SiLo wrote: ↑
Mon Aug 03, 2020 8:53 am
The bias in this post is incredible. Pirelli said 40 laps, they did around 36-38 WITH safety car periods. When they say 40 laps they don't mean they will completely fail and fall apart, just that the tyre won't have any grip left and will become very slow.
This also isn't the first time we have seen multiple Pirello failures in Silverstone. Unless you run the tyre down to the carcass, it absolutely should not fail in this way unless cut by debris.
Pirellis predictions are just
that... predictions. Estimates. Not all cars put the tires under the same load and not all drivers put the tires under the same strain. Some took extra care, taking out speed in the high speed turns (Ferrari), others did not.
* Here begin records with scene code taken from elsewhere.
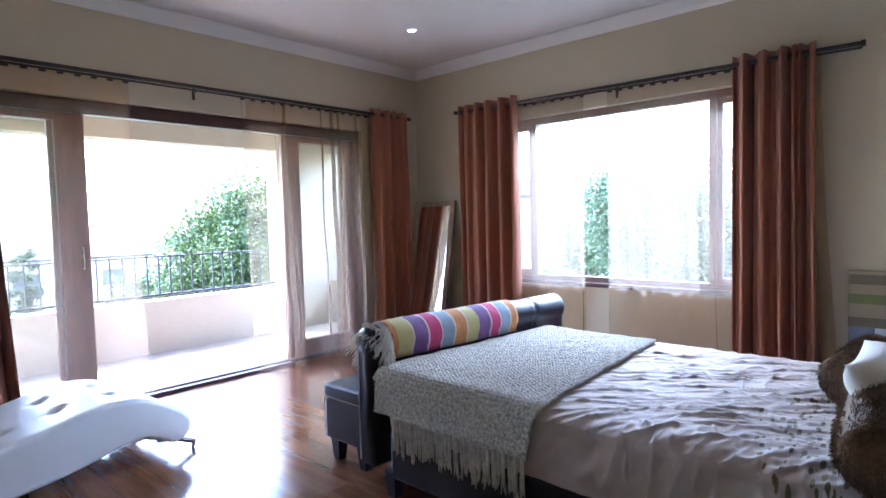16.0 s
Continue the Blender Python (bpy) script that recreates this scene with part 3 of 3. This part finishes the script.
def cushion(name, m, w, h, d, material, label, group="", fur=0, seed=0):
    """A stuffed cushion: pinched corners, puffed middle."""
    at = m.translation.copy()
    c = thing(name, at, label, "cushion", group)
    rows = []
    n = 26
    for sgn in (1, -1):
        rs = []
        for i in range(n + 1):
            row = []
            for j in range(n + 1):
                u, v = 2 * i / n - 1, 2 * j / n - 1
                puff = (max(0, 1 - u ** 4) * max(0, 1 - v ** 4)) ** 0.55
                pin = 1 - 0.07 * (1 - abs(u) ** 3) * abs(v) ** 3 - 0.0
                pin2 = 1 - 0.07 * (1 - abs(v) ** 3) * abs(u) ** 3
                z = sgn * d / 2 * puff + 0.006 * noise.noise(Vector((u * 2.5, v * 2.5, seed + sgn)))* puff
                row.append(m @ Vector((u * w / 2 * pin2, v * h / 2 * pin, z)))
            rs.append(row)
        rows.append(rs)
    bm, _ = grid_mesh(rows[0])
    for row_a, row_b in zip(rows[1], rows[1][1:]):
        for k in range(n):
            bm.faces.new([bm.verts.new(p) for p in (row_a[k], row_a[k + 1], row_b[k + 1], row_b[k])])
    bmesh.ops.remove_doubles(bm, verts=bm.verts, dist=0.0008)
    body = part("cushion_cover", bm, material, c, smooth=True)
    if fur:
        rnd = random.Random(seed)
        b = bmesh.new()
        for _ in range(fur):
            u, v = rnd.uniform(-1, 1), rnd.uniform(-1, 1)
            s = rnd.choice((1, -1))
            puff = (max(0, 1 - u ** 4) * max(0, 1 - v ** 4)) ** 0.55
            p = Vector((u * w / 2 * 0.97, v * h / 2 * 0.97, s * d / 2 * puff))
            nrm = Vector((u ** 3 * 1.2, v ** 3 * 1.2, s * 0.8)).normalized()
            dirv = (nrm + Vector((rnd.uniform(-0.5, 0.5), rnd.uniform(-0.5, 0.5) - 0.5, rnd.uniform(-0.5, 0.5)))).normalized()
            t = dirv.cross(Vector((rnd.random(), rnd.random(), rnd.random()))).normalized() * 0.0010
            ln = rnd.uniform(0.012, 0.026)
            mid = p + dirv * ln * 0.6
            tip = p + dirv * ln + Vector((0, -0.006, 0))
            b.faces.new([b.verts.new(m @ x) for x in (p - t, p + t, mid + t * 0.7, tip, mid - t * 0.7)])
        f = part("fur", b, M_FUR, c, "long brown faux fur")
        tagged(f, kind="stuff")
    return c


cushion("scatter_cushion", CH @ pose(0.0, 0.36, 0.50, 0, 50, 0), 0.42, 0.44, 0.10, M_WHITE_F, "white cotton cushion propped on the chaise back", "", 0, 4)

# ---- bed ----
BX0, BX1, BF = 1.96, 3.37, 3.70
bed = thing("bed", (2.66, 2.7, 0), "double bed with a black leather frame and rolled footboard", "bed")


TURN = Matrix.Translation((3.43, BF, 0)) @ Matrix.Rotation(radians(-5), 4, "Z") @ Matrix.Translation((-3.43, -BF, 0))


def footboard():
    x0, x1 = 1.965, 3.43
    y0, y1 = BF + 0.005, BF + 0.165
    n, k = 90, 18
    rows = []
    for i in range(n + 1):
        x = x0 + (x1 - x0) * i / n
        s = (i / n) * 5
        seam = 0.010 * math.exp(-((s - round(s)) / 0.035) ** 2) if 0 < i < n else 0.0
        e = min(i, n - i)
        edge = 0.018 if e == 0 else 0.006 if e == 1 else 0
        seam += edge
        row = [Vector((x, y0 + 0.03, 0.10)), Vector((x, y0 + 0.03, 0.45))]
        cy, cz, r = (y0 + y1) / 2, 0.665, 0.083 - seam
        for j in range(k + 1):
            a = math.pi * 1.25 - math.pi * 1.5 * j / k
            row.append(Vector((x, cy + r * math.cos(a), cz + r * math.sin(a))))
        row += [Vector((x, y1 - 0.03, 0.45)), Vector((x, y1 - 0.03, 0.10))]
        rows.append(row)
    bm, vs = grid_mesh(rows, True)
    bm.faces.new(vs[0])
    bm.faces.new(vs[-1])
    bmesh.ops.transform(bm, matrix=TURN, verts=bm.verts)
    fb = part("footboard", bm, M_LEATHER, bed, "black leather footboard with stitched roll top", smooth=True)
    b = bmesh.new()
    tube(b, (x0 - 0.002, y1 - 0.03, 0.11), (x0 - 0.002, y1 - 0.03, 0.62), 0.004, seg=6)
    bmesh.ops.transform(b, matrix=TURN, verts=b.verts)
    part("piping", b, M_PIPING, fb)


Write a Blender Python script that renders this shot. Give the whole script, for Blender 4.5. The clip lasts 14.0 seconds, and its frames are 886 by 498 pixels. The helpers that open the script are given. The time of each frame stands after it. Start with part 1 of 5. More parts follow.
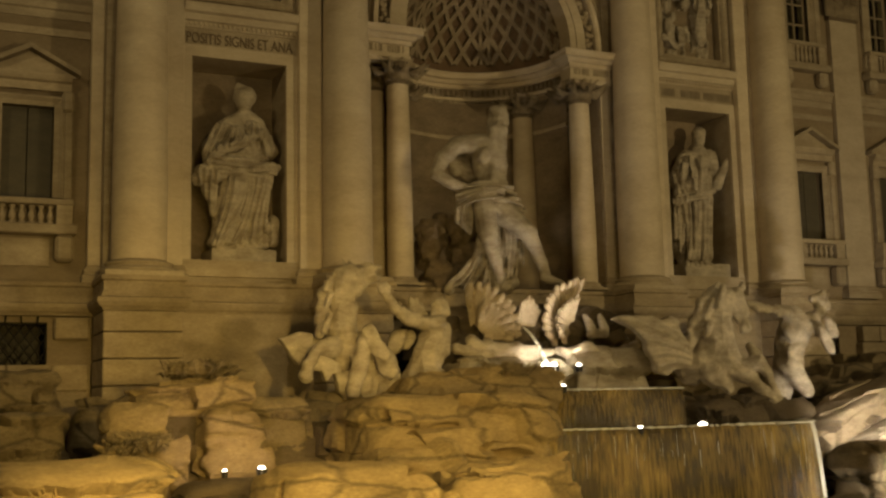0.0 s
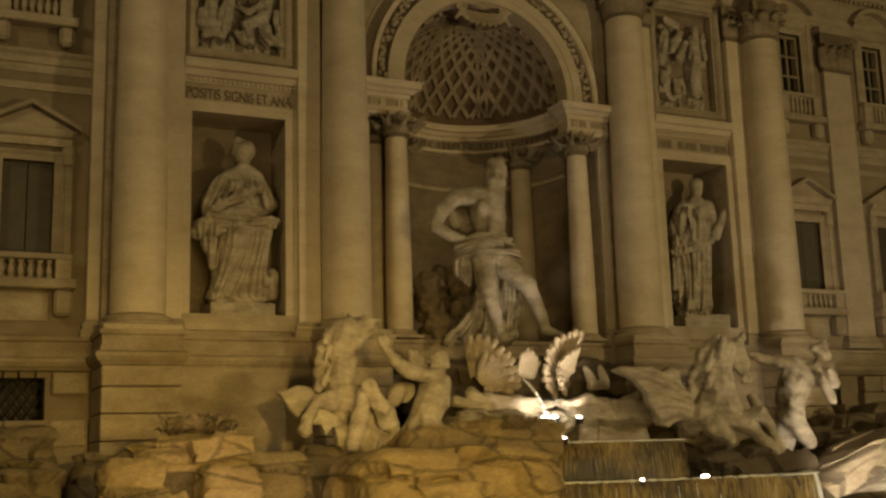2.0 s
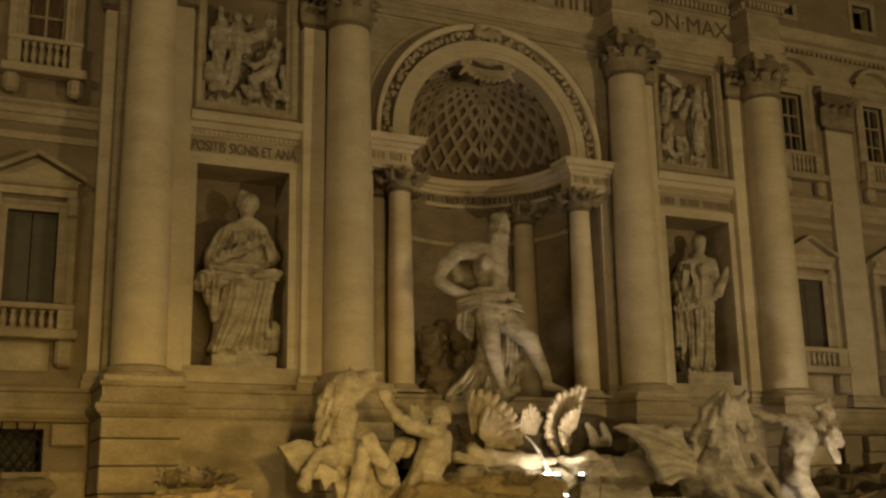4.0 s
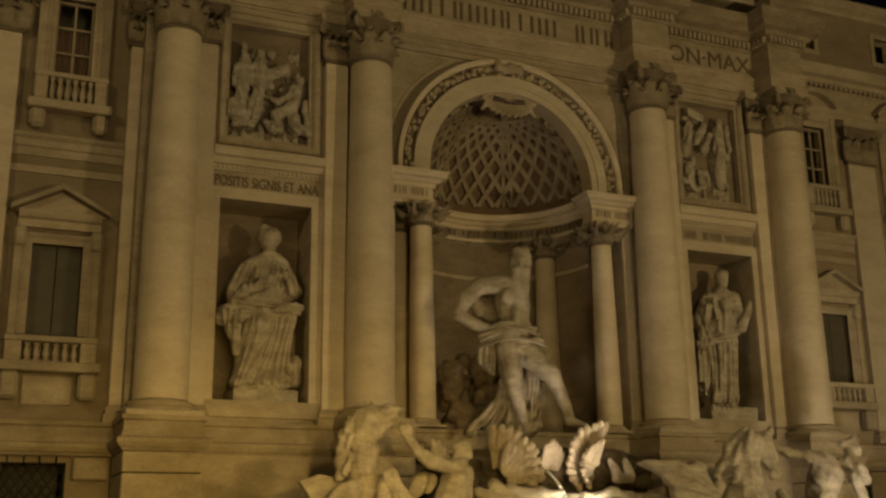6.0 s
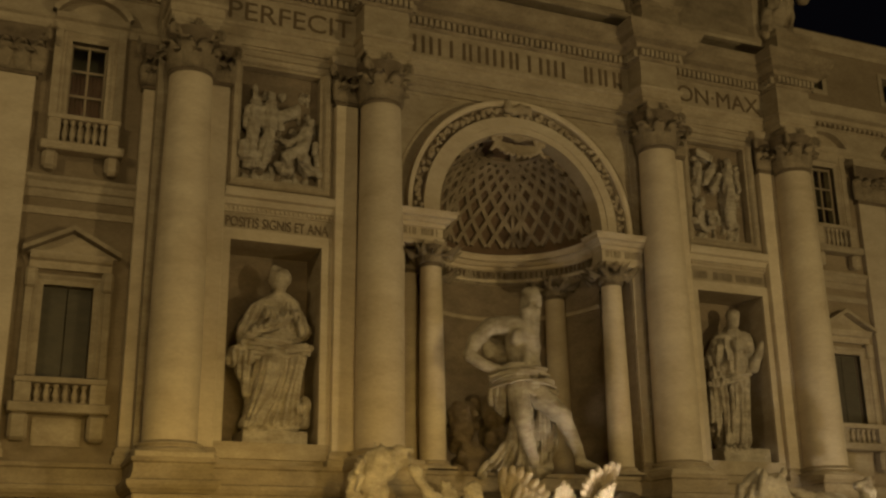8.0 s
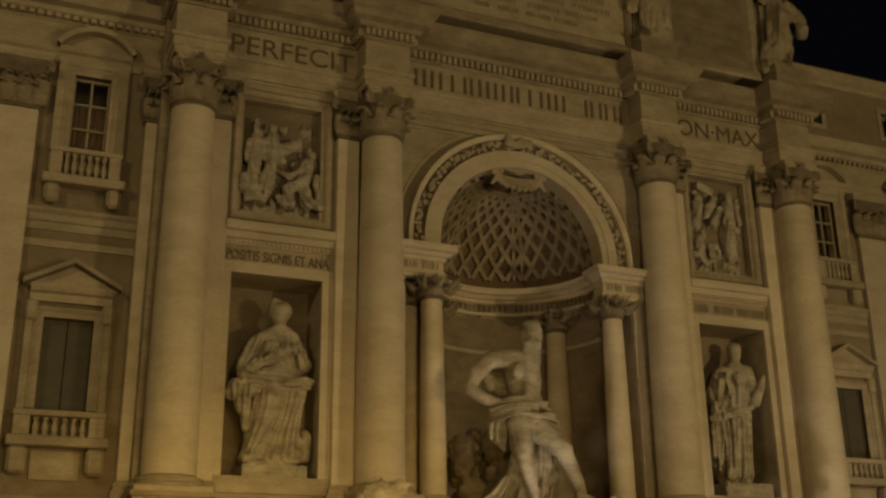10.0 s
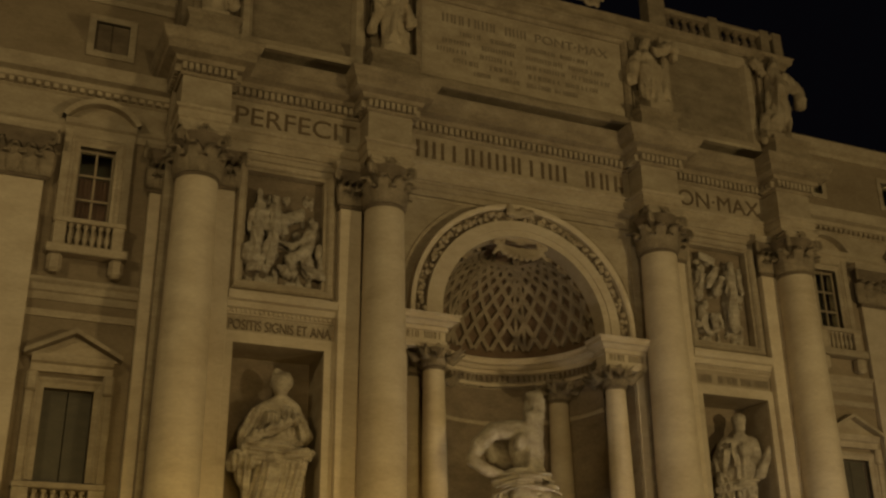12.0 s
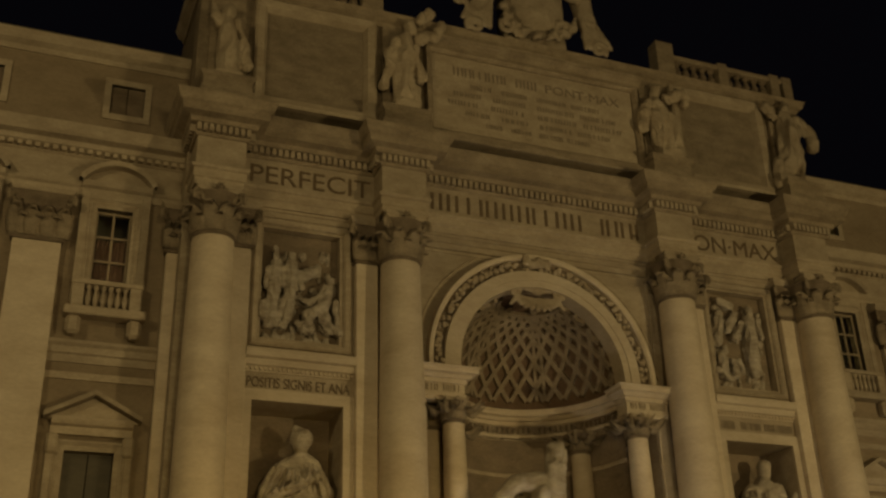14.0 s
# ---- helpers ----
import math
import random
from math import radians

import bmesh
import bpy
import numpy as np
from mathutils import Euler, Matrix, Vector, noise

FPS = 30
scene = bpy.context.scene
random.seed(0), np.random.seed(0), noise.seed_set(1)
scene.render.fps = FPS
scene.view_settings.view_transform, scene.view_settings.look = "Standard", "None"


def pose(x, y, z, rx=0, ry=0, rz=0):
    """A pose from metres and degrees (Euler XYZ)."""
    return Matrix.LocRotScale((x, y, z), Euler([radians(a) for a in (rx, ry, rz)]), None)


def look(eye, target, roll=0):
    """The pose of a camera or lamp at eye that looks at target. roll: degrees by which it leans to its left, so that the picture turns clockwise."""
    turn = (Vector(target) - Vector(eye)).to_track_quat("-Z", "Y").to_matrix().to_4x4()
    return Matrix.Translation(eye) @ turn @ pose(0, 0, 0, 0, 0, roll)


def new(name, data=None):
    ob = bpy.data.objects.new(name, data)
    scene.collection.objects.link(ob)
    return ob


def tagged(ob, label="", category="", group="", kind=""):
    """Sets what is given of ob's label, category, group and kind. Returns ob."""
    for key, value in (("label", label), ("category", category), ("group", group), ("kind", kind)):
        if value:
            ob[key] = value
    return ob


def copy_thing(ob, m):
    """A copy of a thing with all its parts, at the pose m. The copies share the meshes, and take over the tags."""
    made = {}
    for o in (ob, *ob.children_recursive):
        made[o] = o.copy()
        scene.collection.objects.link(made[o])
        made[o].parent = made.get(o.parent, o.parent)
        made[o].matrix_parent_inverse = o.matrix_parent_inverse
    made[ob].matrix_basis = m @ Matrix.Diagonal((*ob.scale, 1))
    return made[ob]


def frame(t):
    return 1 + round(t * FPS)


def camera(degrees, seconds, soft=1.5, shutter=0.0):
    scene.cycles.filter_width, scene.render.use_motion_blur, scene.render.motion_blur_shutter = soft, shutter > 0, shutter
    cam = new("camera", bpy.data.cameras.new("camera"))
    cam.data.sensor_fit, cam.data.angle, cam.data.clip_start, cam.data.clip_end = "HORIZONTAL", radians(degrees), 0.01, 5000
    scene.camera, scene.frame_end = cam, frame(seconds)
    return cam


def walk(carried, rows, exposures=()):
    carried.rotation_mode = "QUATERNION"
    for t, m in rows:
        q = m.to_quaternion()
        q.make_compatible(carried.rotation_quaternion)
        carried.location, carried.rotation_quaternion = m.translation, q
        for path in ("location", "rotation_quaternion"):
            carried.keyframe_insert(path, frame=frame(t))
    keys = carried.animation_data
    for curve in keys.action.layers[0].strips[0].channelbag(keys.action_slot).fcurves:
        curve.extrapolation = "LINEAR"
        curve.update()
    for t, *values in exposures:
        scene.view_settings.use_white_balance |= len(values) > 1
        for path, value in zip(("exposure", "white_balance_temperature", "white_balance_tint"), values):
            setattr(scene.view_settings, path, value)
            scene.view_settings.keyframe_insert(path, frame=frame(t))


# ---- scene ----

Then there is also the strain that hitting curbs put the tires under.
It's impossible to ensure that all tires will 'survive' N
number of laps without knowing exactly how close to the limit every driver will be pushing their cars.
As for the failures; while debris could be a big element, the simple fact that it hit the front-left tire (the one under most load) is suspect and suggests that tire wear and fatigue could easily be just as responsible.
Here's some good info about the standing waves as a possible cause for the failures:
And for those now quick to blame Pirelli; Pirelli did design more durable tires (with a different construction) for 2020, but it was the teams that opted NOT to use them. As with any part; if you run it closer to the limit, then you are going to run a higher risk of something failing.